Michael Tanner uses his latest National Review Online column to explore what he labels “overheated rhetoric” about tax reform.

“Armageddon,” House Minority Leader Nancy Pelosi warned, calling it “the worst bill in the history of Congress,” as it apparently surpasses the Alien-Sedition Acts, the Fugitive Slave Act, the Indian Removal Act, Prohibition, and the Gulf of Tonken Resolution, among others. Liberal journalist Kurt Eichenwald agreed that “America died tonight,” urging, “Millenials: move away if you can. USA is over. We killed it.” And disgruntled former Republican strategist Bruce Bartlett decried the bill for “raping” middle America.

Maybe not.

Start with the debt. It is wonderful that Democrats, who previously considered the national debt somewhere below lawn mold on their list of priorities, have now been reborn as deficit hawks. And there is reason to be concerned that the tax bill will add to the debt. But to keep things in perspective: Under current law, the federal government is expected to collect $43 trillion in taxes over the next ten years, while spending $53 trillion. That will increase the national debt to $30 trillion by 2028. If this tax bill passes, the federal government will collect $42 trillion in taxes over the next ten years, while spending $53 trillion. That will increase the national debt to $31 trillion by 2028.

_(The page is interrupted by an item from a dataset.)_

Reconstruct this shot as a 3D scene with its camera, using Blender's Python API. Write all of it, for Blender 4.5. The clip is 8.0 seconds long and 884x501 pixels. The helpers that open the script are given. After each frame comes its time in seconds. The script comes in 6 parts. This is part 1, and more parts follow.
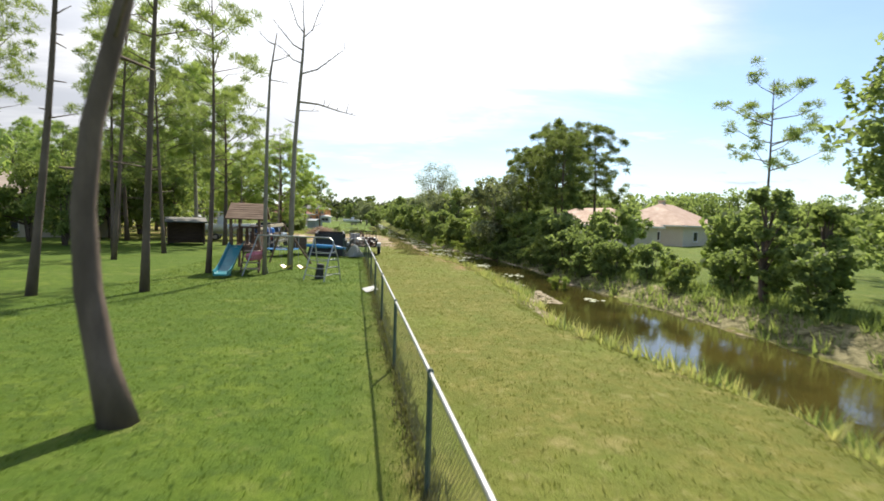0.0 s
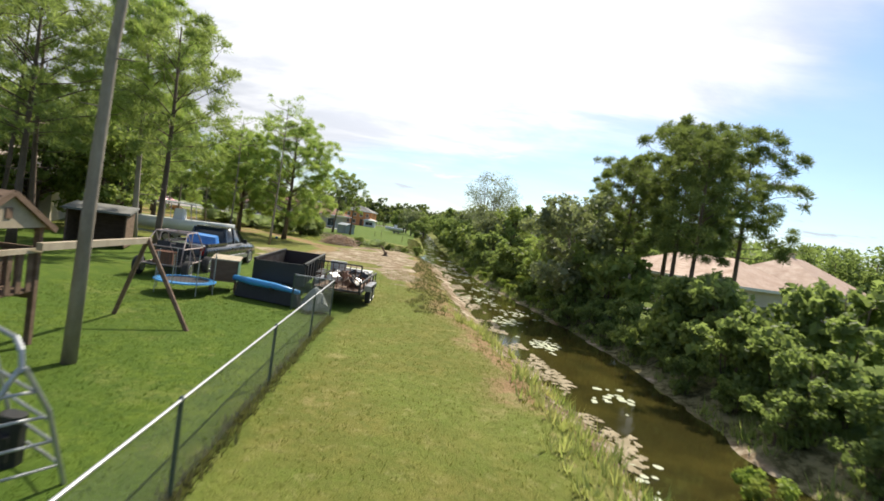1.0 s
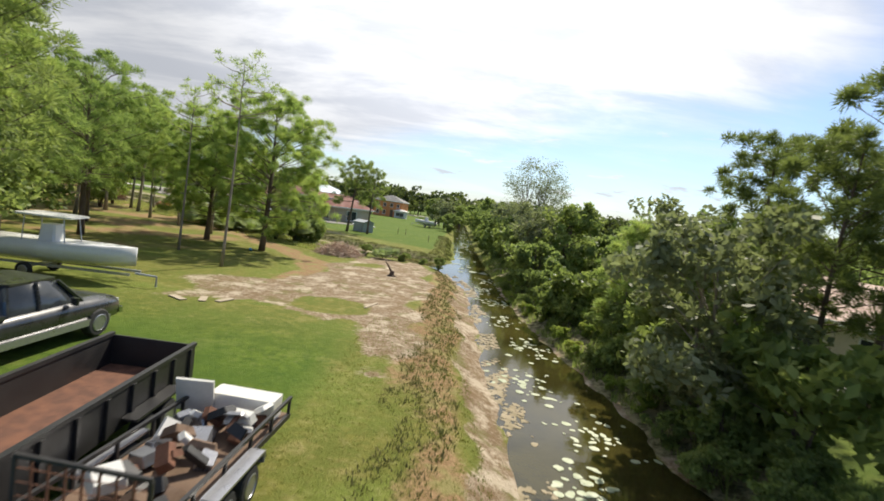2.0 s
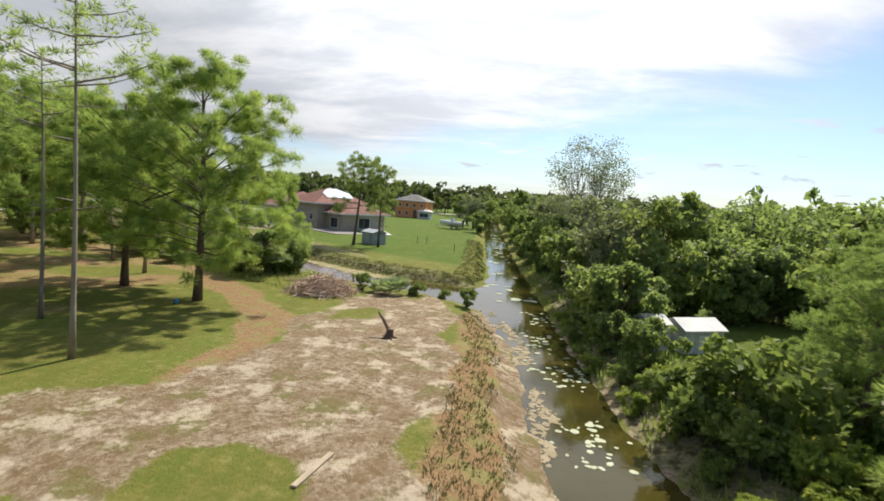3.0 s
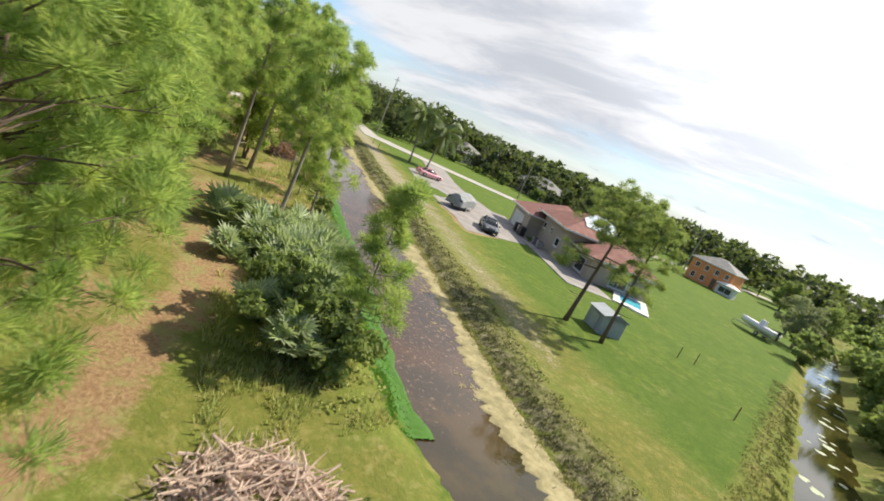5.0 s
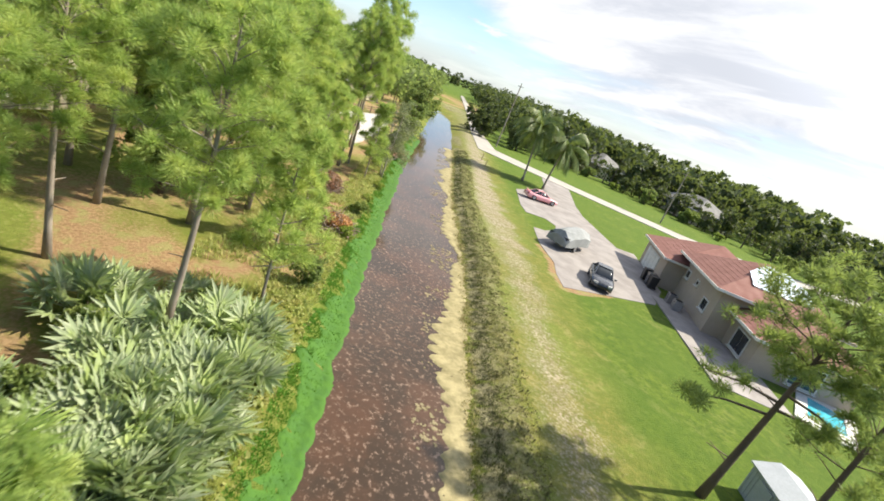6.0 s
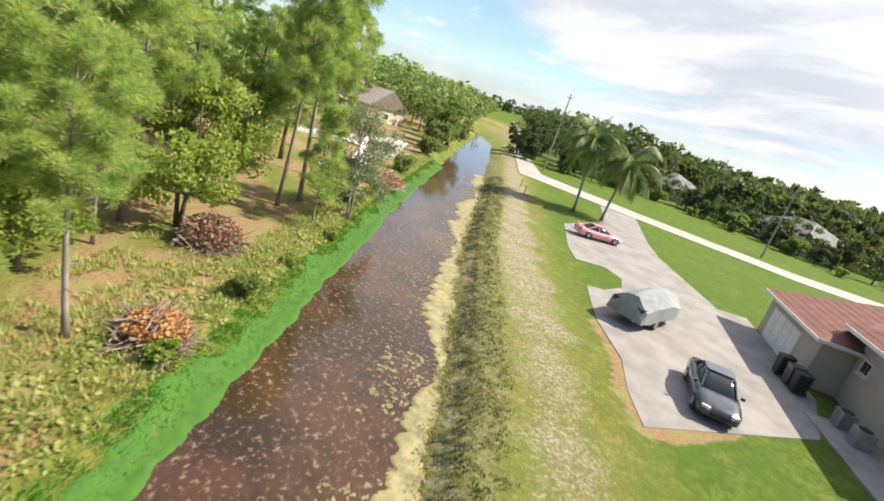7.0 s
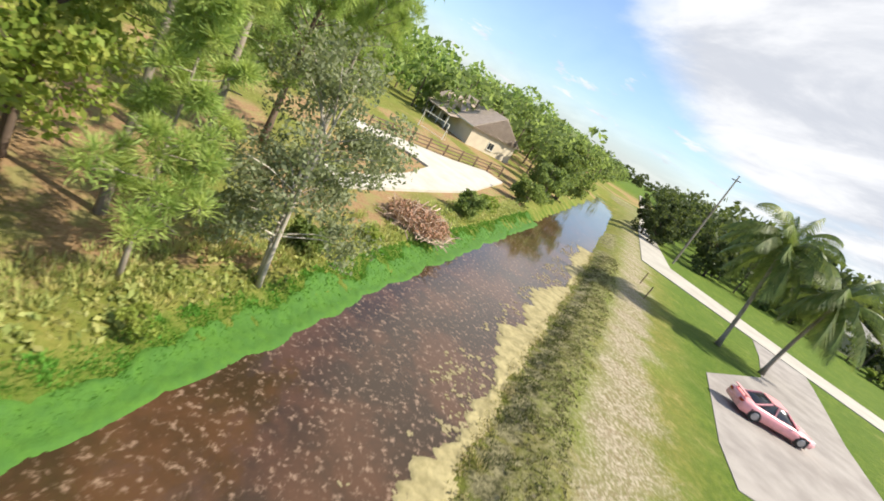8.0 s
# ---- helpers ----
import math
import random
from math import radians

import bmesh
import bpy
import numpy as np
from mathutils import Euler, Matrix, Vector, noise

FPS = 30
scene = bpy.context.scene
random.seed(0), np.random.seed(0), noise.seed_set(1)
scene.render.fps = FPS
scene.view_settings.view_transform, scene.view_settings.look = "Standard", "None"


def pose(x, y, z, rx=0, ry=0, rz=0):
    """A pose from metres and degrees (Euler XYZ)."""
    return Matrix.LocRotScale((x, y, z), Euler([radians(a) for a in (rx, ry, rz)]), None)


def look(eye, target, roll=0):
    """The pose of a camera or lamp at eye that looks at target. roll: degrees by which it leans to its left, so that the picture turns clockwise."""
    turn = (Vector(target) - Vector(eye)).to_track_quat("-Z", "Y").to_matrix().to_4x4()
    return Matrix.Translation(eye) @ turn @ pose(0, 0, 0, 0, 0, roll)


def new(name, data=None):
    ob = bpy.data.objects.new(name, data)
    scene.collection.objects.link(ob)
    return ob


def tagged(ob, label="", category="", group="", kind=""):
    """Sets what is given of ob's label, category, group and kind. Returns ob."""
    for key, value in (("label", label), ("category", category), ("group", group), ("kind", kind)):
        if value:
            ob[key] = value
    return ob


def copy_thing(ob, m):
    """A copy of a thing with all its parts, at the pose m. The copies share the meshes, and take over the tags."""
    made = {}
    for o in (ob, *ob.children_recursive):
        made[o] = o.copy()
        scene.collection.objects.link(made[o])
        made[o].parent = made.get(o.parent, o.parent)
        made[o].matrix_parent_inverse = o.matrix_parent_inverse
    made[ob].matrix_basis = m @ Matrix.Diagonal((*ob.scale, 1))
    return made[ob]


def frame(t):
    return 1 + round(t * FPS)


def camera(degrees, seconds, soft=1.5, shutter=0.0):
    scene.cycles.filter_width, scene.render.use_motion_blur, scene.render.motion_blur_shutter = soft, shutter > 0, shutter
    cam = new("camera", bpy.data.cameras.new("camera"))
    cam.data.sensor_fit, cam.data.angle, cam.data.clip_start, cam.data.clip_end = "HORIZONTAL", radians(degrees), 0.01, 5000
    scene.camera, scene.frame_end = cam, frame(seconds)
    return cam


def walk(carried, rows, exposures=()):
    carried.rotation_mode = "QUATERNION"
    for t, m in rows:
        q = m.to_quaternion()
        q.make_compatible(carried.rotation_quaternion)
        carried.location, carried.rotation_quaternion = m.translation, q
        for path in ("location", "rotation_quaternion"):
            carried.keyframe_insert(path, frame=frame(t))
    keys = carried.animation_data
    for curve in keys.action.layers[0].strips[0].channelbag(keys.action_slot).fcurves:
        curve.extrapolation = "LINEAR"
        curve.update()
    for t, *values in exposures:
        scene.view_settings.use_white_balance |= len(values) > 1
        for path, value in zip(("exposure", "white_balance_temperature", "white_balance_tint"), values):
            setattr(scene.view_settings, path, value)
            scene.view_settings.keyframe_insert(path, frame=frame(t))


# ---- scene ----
# The camera and its way: seconds, place, yaw, pitch and roll
cam = camera(81.16, 8.0, soft=1.7, shutter=0.12)
PATH = [
    (0, 0.000, 0.000, 2.651, -7.93, -3.59, 1.75),
    (0.2, 0.550, 3.073, 2.757, -6.85, -3.08, 3.09),
    (0.5, 1.358, 7.697, 2.942, -5.20, -2.43, 5.09),
    (1, 2.512, 15.563, 3.541, -2.14, -2.65, 8.34),
    (1.5, 3.302, 22.283, 4.396, 0.36, -3.89, 9.50),
    (1.7, 3.553, 24.935, 4.808, 1.11, -4.37, 9.17),
    (2.8, 3.253, 41.223, 5.874, 4.80, -5.64, 4.86),
    (3, 3.042, 43.661, 6.011, 5.46, -5.83, 4.21),
    (3.5, 2.400, 49.855, 6.407, 7.50, -6.34, 4.20),
    (4, 1.890, 55.813, 6.879, 13.63, -6.94, 6.96),
    (4.5, 1.056, 60.801, 7.683, 24.56, -9.23, 16.72),
    (4.7, 0.749, 62.755, 8.093, 29.01, -10.60, 20.58),
    (5.8, -5.504, 77.667, 10.893, 49.13, -17.52, 22.29),
    (6, -7.124, 79.800, 10.924, 50.84, -18.05, 21.72),
    (6.5, -12.757, 86.359, 10.381, 54.60, -17.91, 18.83),
    (7, -19.394, 93.011, 9.490, 58.61, -17.24, 17.72),
    (7.5, -27.223, 98.779, 8.237, 64.28, -16.81, 24.65),
    (8, -35.913, 103.476, 7.528, 70.53, -17.37, 30.42),
]
walk(cam, [(t, pose(x, y, z, 90 + pitch, 0, yaw) @ pose(0, 0, 0, 0, 0, roll)) for t, x, y, z, yaw, pitch, roll in PATH], [(0, 0.72), (1.0, 0.56), (3.0, 0.40), (4.7, 0.54), (5.8, 0.97), (8.0, 0.87)])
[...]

Worse? Absolutely, like a drunk asking for one more drink. But it would be nice if everyone got this worked up about the first $30 trillion.

In fact, even after this tax cut, the federal government will be collecting 17.6 percent of GDP in taxes, more than the post-war average of 17.4 percent. The problem is that we will be spending 22.2 percent of GDP, considerably more than the 20.3 percent that we’ve averaged since World War II. We don’t tax too little — we spend too much.